> Exercise instructions: In the listing below, how many lines contain the word "label"? Please respond with the number only.
**********
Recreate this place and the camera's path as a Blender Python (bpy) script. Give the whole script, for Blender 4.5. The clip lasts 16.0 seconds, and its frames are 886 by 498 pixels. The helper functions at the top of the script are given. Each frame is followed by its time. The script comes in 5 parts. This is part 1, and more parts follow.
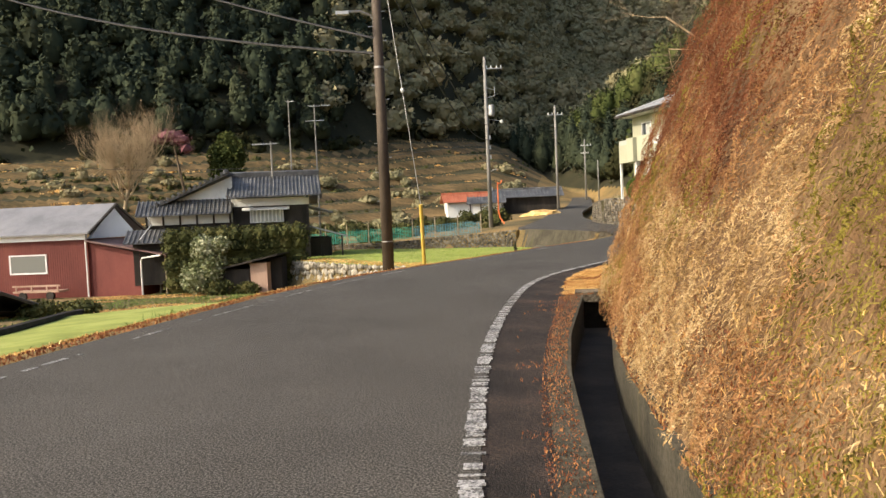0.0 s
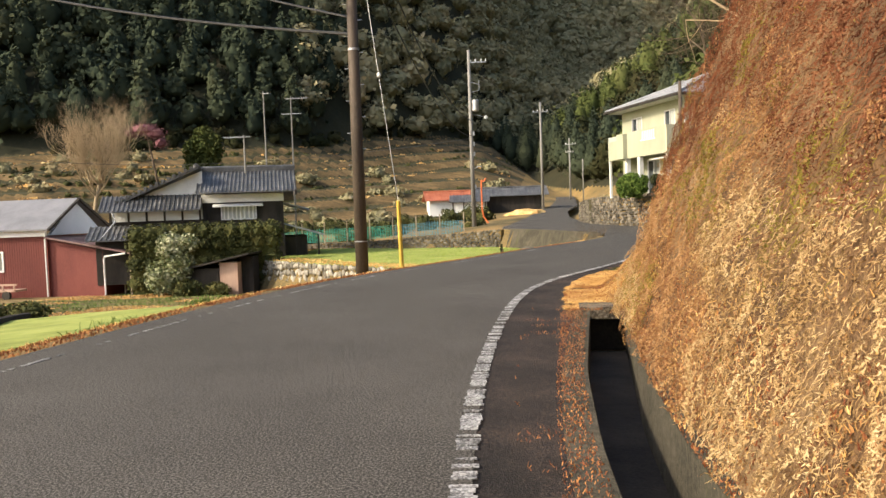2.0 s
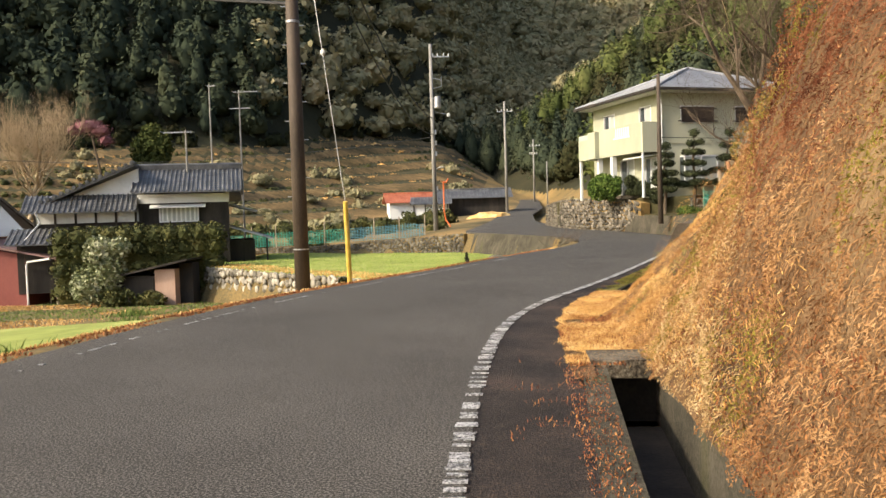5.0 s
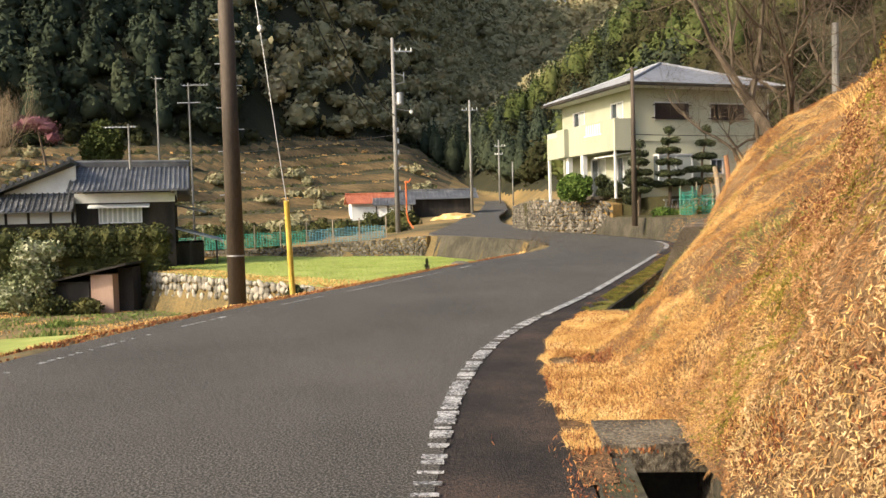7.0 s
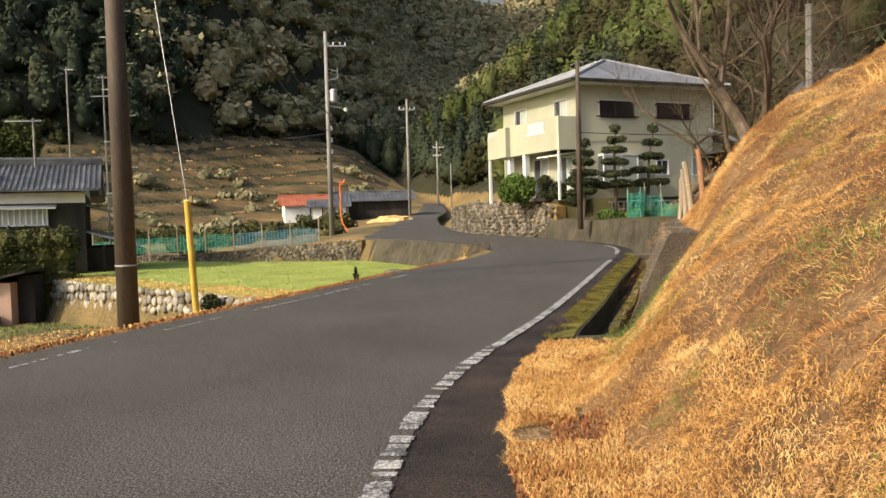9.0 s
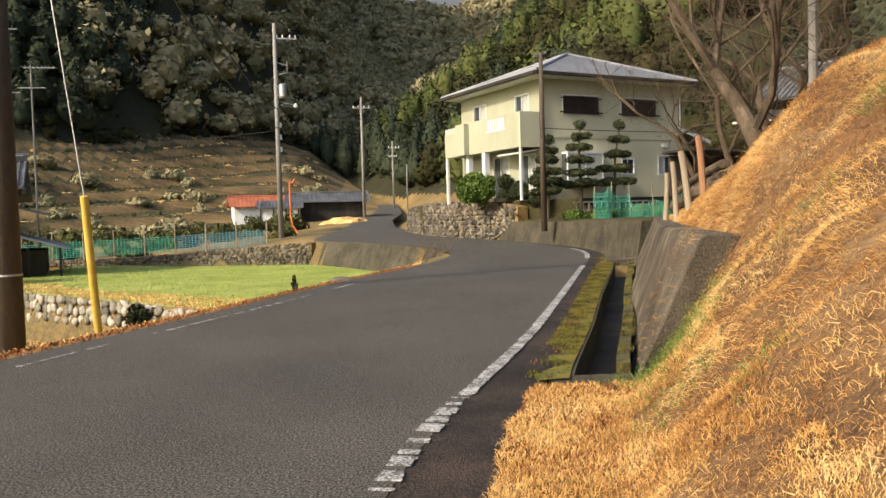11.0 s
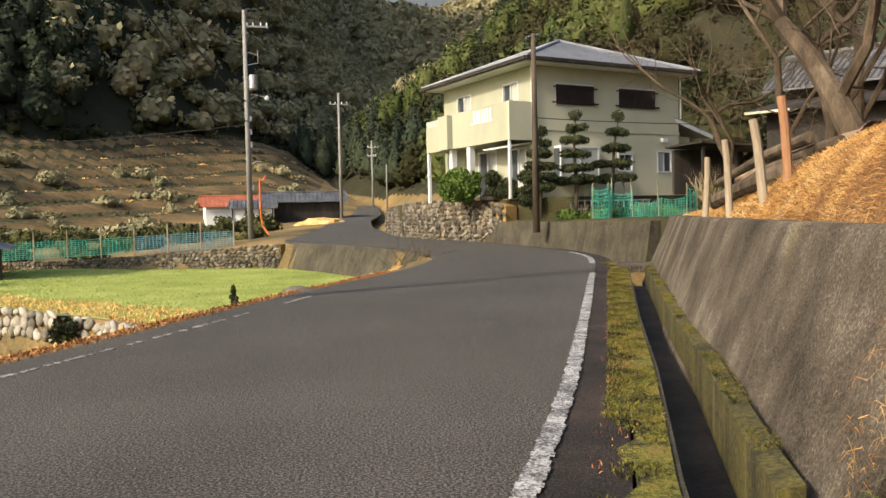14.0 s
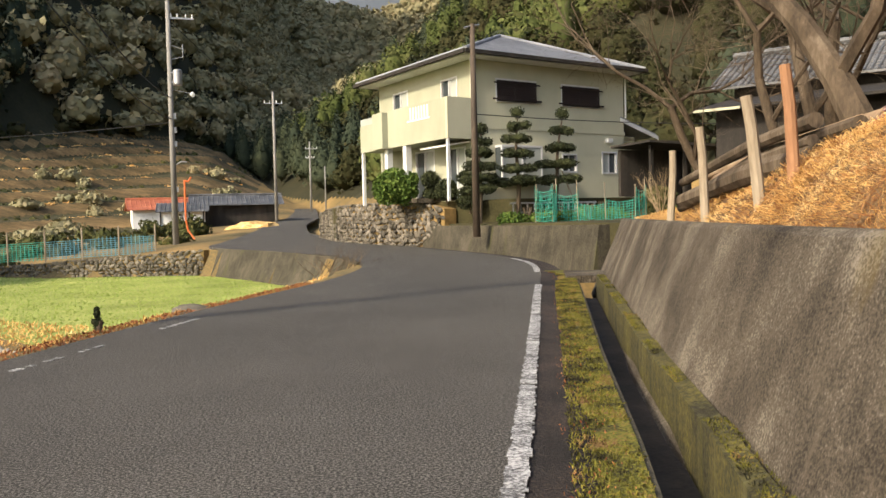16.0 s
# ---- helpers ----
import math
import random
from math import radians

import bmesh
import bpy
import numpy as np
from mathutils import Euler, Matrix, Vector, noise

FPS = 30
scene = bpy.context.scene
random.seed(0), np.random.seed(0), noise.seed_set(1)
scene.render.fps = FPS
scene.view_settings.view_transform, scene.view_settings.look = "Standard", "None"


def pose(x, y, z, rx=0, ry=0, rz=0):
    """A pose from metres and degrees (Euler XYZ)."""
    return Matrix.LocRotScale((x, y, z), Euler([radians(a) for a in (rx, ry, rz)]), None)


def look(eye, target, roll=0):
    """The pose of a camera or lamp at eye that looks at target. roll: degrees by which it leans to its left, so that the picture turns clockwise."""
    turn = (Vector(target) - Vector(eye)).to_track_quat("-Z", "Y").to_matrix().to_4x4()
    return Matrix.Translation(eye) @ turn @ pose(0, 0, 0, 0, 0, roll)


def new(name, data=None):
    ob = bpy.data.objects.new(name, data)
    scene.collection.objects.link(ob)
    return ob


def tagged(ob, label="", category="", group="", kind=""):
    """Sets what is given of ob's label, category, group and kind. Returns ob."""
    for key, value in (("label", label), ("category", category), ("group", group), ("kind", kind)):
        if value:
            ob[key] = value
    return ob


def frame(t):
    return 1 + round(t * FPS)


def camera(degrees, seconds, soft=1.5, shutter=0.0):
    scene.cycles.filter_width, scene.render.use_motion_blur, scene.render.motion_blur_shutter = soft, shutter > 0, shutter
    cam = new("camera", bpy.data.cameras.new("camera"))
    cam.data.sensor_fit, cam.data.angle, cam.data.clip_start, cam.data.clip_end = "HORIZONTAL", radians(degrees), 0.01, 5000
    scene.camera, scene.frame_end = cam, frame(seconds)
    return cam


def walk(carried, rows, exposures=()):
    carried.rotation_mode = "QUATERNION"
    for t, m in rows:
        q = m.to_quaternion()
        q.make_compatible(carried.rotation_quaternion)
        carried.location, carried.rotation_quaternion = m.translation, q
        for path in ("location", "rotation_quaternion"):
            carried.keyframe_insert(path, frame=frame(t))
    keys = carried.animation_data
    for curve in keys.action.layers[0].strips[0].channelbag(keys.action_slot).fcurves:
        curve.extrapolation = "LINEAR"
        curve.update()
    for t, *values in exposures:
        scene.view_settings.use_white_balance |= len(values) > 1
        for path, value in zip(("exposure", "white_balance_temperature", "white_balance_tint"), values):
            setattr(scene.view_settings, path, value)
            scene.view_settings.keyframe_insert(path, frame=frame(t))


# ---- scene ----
**********
> Expected output: 3